_Written exercise_
How many lines in the records below hold the string "this"? Please answer with the number and nothing more.

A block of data
********************

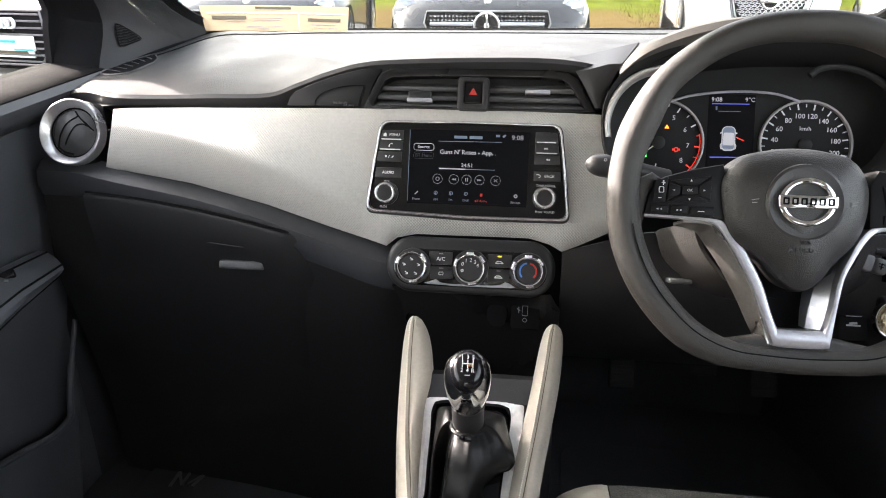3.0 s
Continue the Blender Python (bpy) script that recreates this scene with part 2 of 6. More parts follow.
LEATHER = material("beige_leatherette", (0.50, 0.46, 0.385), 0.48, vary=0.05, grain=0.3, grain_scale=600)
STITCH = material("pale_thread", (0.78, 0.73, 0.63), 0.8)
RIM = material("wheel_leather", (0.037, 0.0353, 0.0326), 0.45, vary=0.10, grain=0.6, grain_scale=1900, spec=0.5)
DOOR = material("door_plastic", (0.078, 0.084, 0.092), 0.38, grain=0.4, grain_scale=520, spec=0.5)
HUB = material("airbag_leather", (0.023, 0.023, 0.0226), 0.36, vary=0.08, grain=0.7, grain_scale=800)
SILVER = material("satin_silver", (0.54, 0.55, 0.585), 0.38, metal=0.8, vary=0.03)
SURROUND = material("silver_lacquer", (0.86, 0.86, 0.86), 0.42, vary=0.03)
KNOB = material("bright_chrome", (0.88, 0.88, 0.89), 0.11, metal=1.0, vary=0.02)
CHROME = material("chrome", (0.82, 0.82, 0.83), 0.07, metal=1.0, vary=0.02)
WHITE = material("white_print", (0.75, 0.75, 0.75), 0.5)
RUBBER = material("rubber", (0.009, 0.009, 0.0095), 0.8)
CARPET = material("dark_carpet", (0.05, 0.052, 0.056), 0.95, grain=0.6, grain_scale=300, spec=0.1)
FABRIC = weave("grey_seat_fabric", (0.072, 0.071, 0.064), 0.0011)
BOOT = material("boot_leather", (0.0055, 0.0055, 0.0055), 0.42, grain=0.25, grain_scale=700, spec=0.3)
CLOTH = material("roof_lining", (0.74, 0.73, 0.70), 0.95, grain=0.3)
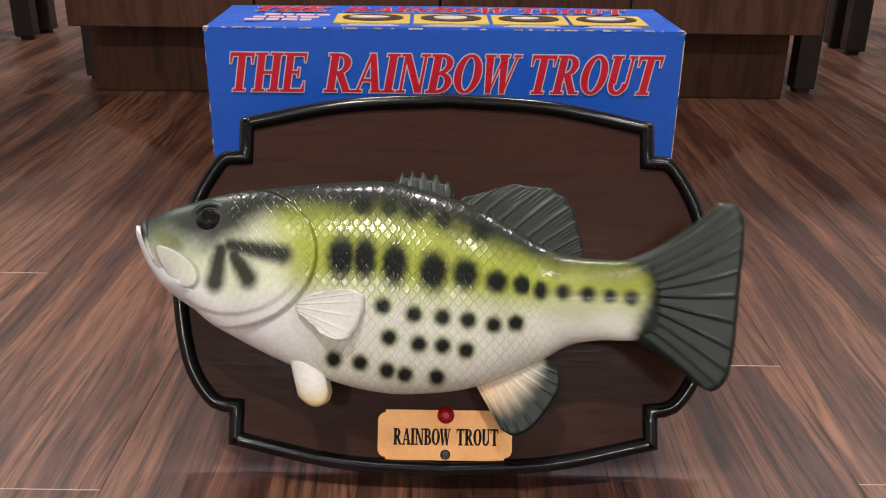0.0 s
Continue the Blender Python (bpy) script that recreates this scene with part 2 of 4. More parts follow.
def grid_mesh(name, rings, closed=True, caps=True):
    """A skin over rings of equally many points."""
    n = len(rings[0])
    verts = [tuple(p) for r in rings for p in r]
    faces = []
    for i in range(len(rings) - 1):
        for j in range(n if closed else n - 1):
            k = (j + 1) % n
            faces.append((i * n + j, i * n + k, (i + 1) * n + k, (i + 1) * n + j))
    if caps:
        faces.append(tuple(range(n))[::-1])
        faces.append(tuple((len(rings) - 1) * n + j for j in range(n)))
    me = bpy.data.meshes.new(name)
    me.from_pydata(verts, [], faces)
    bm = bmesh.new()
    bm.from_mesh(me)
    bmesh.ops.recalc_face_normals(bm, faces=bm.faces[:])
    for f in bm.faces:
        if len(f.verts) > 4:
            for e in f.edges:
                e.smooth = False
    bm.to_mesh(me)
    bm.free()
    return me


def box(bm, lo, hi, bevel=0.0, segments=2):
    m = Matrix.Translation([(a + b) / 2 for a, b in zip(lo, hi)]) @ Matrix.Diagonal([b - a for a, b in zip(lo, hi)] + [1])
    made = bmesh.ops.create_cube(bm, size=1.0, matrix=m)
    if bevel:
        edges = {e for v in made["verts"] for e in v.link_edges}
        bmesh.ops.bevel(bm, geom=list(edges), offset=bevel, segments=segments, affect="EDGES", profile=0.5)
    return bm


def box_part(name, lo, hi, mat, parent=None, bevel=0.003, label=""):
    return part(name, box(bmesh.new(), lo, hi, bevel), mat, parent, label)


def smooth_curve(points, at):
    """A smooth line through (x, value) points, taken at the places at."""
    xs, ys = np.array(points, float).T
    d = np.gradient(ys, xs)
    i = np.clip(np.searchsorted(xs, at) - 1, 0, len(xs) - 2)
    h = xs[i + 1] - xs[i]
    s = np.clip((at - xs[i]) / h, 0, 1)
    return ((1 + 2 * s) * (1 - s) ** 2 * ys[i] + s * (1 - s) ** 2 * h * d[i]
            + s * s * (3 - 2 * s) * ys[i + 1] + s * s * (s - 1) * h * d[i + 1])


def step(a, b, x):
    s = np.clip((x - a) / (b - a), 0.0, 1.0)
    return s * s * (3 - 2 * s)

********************

_Result below_
2